Most organizations are in the same position of having a future with hybrid cloud. "Hybrid is the prevailing strategy at this point," said Brendan Caulfield, co-founder and chief revenue officer at the consultancy ServerCentral Turing Group.

More than a decade into the cloud computing revolution, organizations are reporting that they're still not able to move everything to the cloud and are, thus, formulating a strategy around the future of hybrid cloud.

"All the clients I work with are hybrid and they'll be hybrid for some time. They can still be cloud-first, but they're realistic that not everything is a good candidate for the cloud today," said Carmen Fontana, a member with the technical professional organization IEEE and lead for the modern software delivery service at Centric Consulting.

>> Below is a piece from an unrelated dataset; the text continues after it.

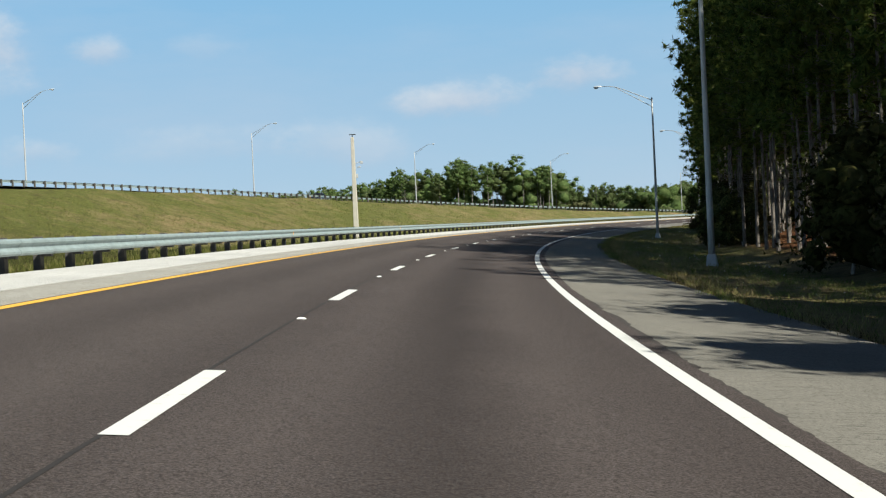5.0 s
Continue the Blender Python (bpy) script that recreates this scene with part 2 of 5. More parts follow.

Hybrid cloud market growth

Hybrid by choice and by necessity

The 2019 Voice of the Enterprise: Cloud Hosting and Managed Services, Budgets and Outlook survey, from 451 Research for tech company Bitnami, asked 644 enterprise IT decision-makers about their strategy and found that 58% are pursuing a hybrid approach that integrates on-premises systems and off-premises cloud/hosted resources.

Meanwhile, the 2019 Enterprise Cloud Index survey and research report found that 73% of the 2,650 IT decision-makers surveyed said their enterprises are migrating applications away from the public cloud back to on-premise infrastructures.

There are various and compelling reasons for organizations to have a mix of on premises and cloud, Fontana said. Some organizations want the benefits of the cloud, such as the ability to scale up and down as required for some applications but want on premises because it enables an organization to meet regulatory requirements.

Other organizations have a hybrid environment because, like NetJets, they have some applications that can more easily reside in the cloud -- because it's a SaaS offering or one that could be migrated from a data center to a cloud provider -- but others that need to stay on premises because the cost and complexity of reengineering them for cloud deployment are too high.

"It will take a while for many organizations to refactor their applications or retire them. And most organizations don't have the bandwidth or budget to move everything in a big bang approach to the cloud," Fontana added. "No one is saying our goal is to be hybrid, and so while there may be things that make sense to stay [on premises], we believe in [a] cloud first-approach."

Building a strategy for the future of hybrid cloud

Although many CIOs and other IT executives are still aiming to be 100% cloud and are moving in that direction, advisers say many organizations need to build a strategy that reflects their needs to retain some applications on premises.

"There was an initial rush to the cloud and people felt like that was where they wanted to be, but while the cloud has tons of promise, it's for the right workload, but not every workload," Caulfield said.

Randy Armknecht, managing director and emerging technologies and global cloud practice leader at the consulting firm Protiviti, said he works with only a few organizations that have their entire technology stack in the cloud and are pursuing a multi-cloud strategy to spread their workloads across different providers.

Others, he said, still have private data centers or private clouds where they keep some workloads both by choice -- often for security, cost, control and latency issues -- or by default since moving to the cloud isn't easy or cost effective at the moment.

Whatever the mix, Armknecht and other IT advisers said organizations should be clear about what should be on premises, what should be in the cloud and what should move from one to the other by using a cloud decision framework to determine whether to replace, rebuild, refactor, rehost, retain or retire applications.